--- Start of Material provided ---

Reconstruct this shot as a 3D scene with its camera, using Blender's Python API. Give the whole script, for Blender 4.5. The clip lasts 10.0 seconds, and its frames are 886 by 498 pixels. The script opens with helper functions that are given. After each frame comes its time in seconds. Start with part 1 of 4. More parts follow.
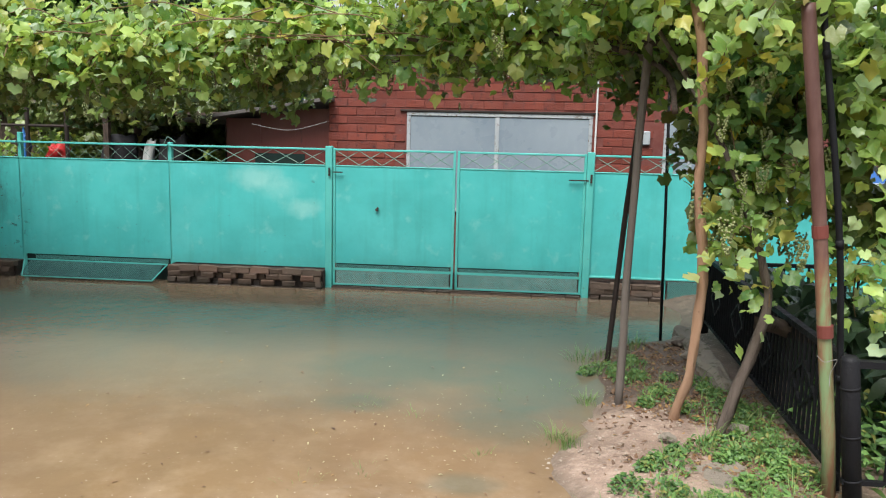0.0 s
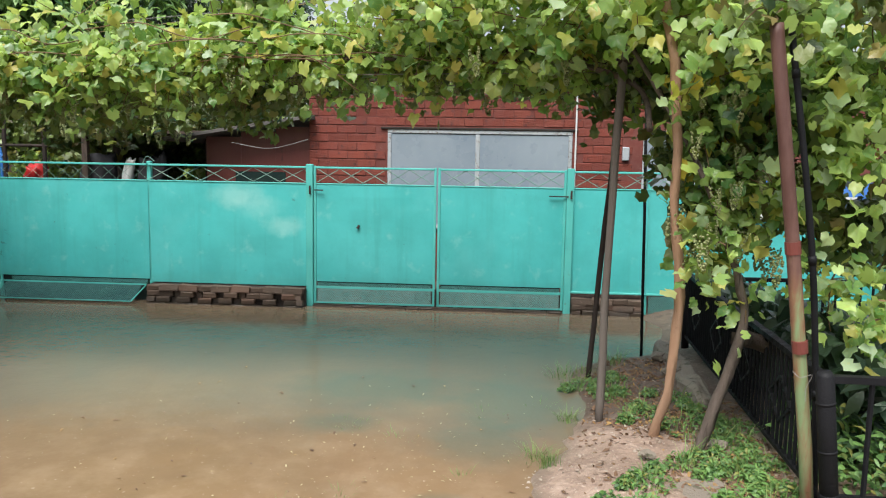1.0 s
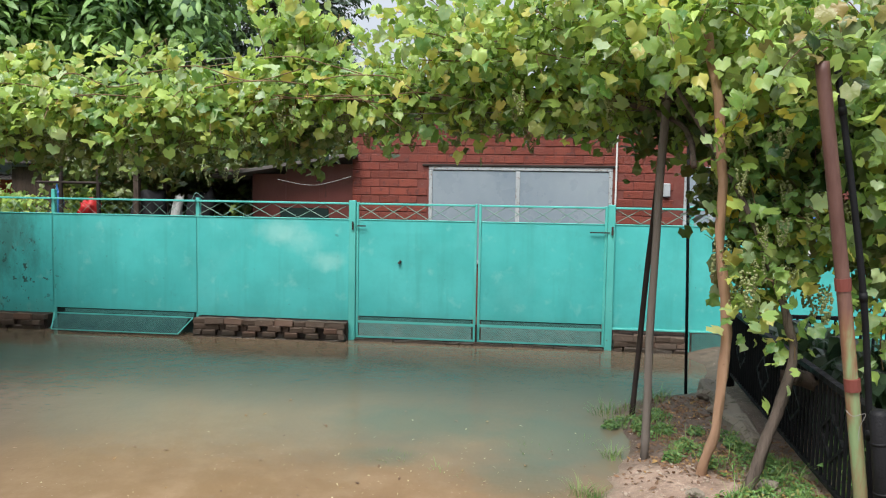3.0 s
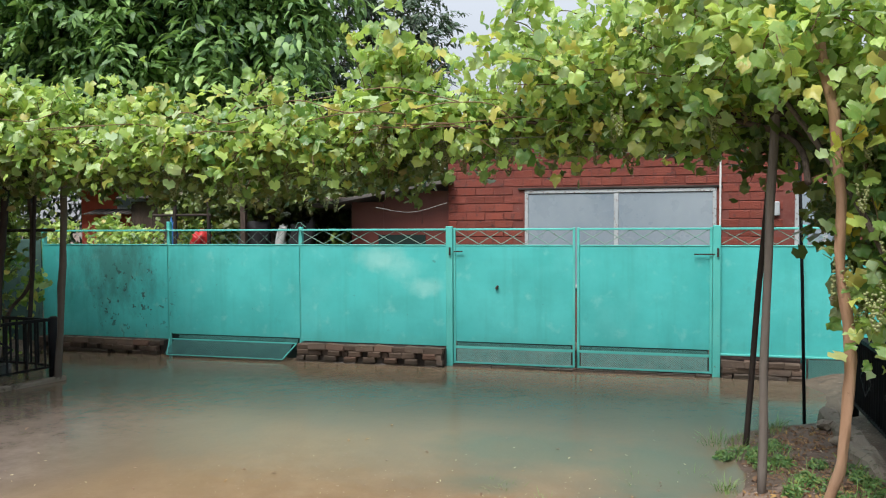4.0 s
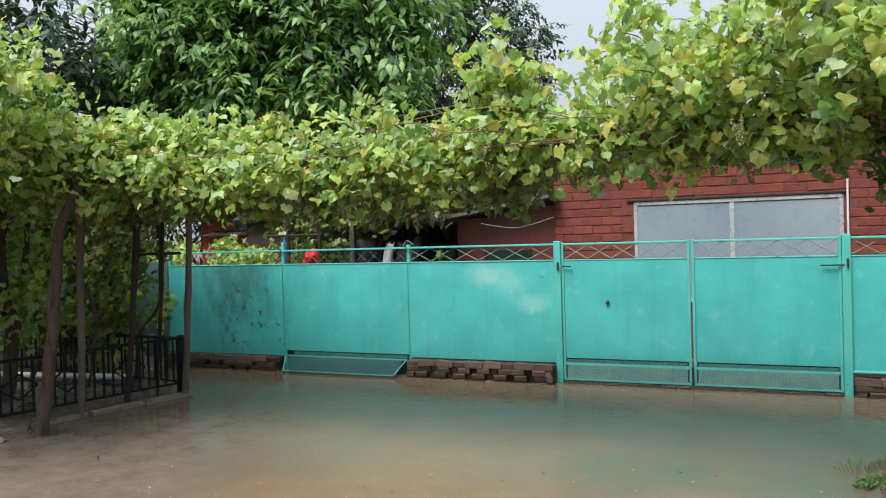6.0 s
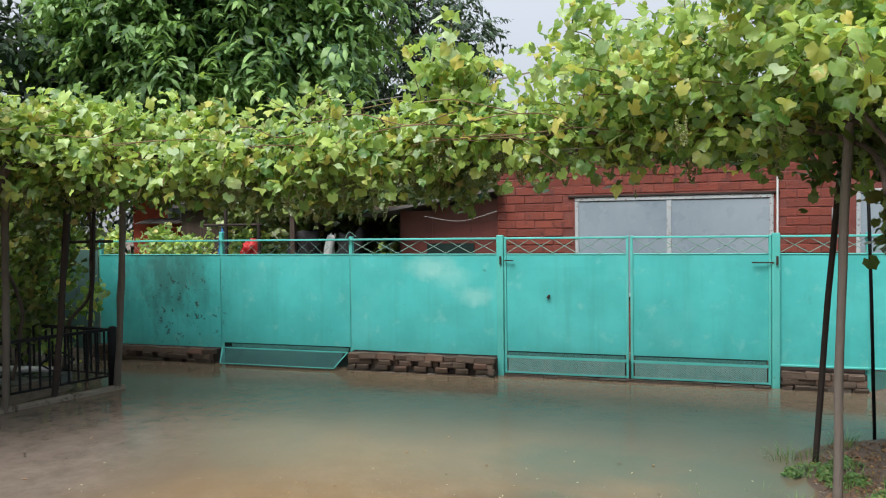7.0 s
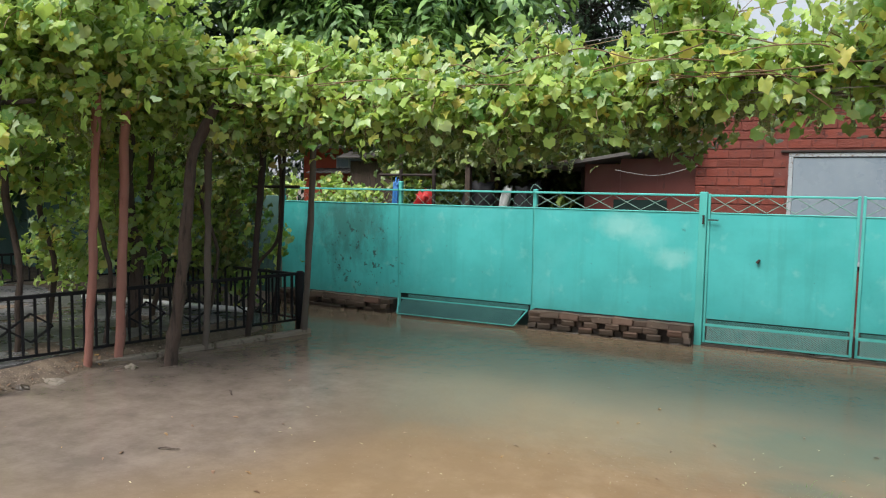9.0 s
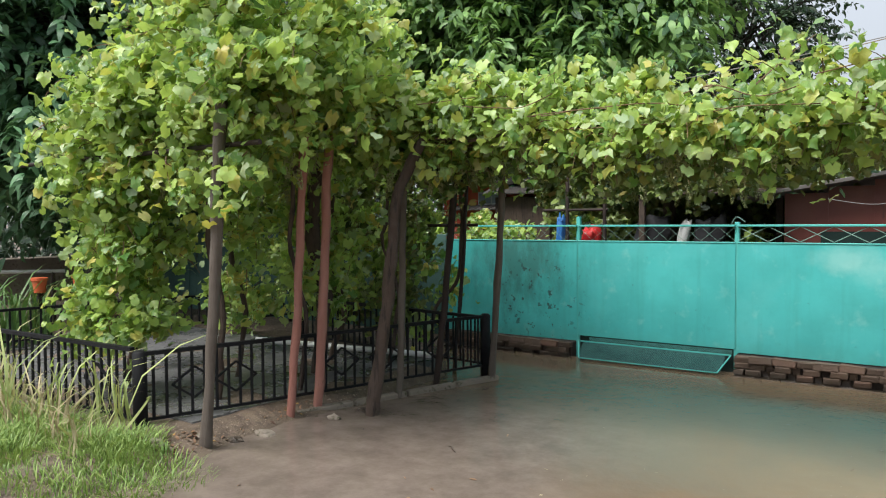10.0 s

--- End of Material provided ---

Task description: Restate the whole of the material word for word without the pictures.

Response to the task:
Reconstruct this shot as a 3D scene with its camera, using Blender's Python API. Give the whole script, for Blender 4.5. The clip lasts 10.0 seconds, and its frames are 886 by 498 pixels. The script opens with helper functions that are given. After each frame comes its time in seconds. Start with part 1 of 4. More parts follow.
0.0 s
1.0 s
3.0 s
4.0 s
6.0 s
7.0 s
9.0 s
10.0 s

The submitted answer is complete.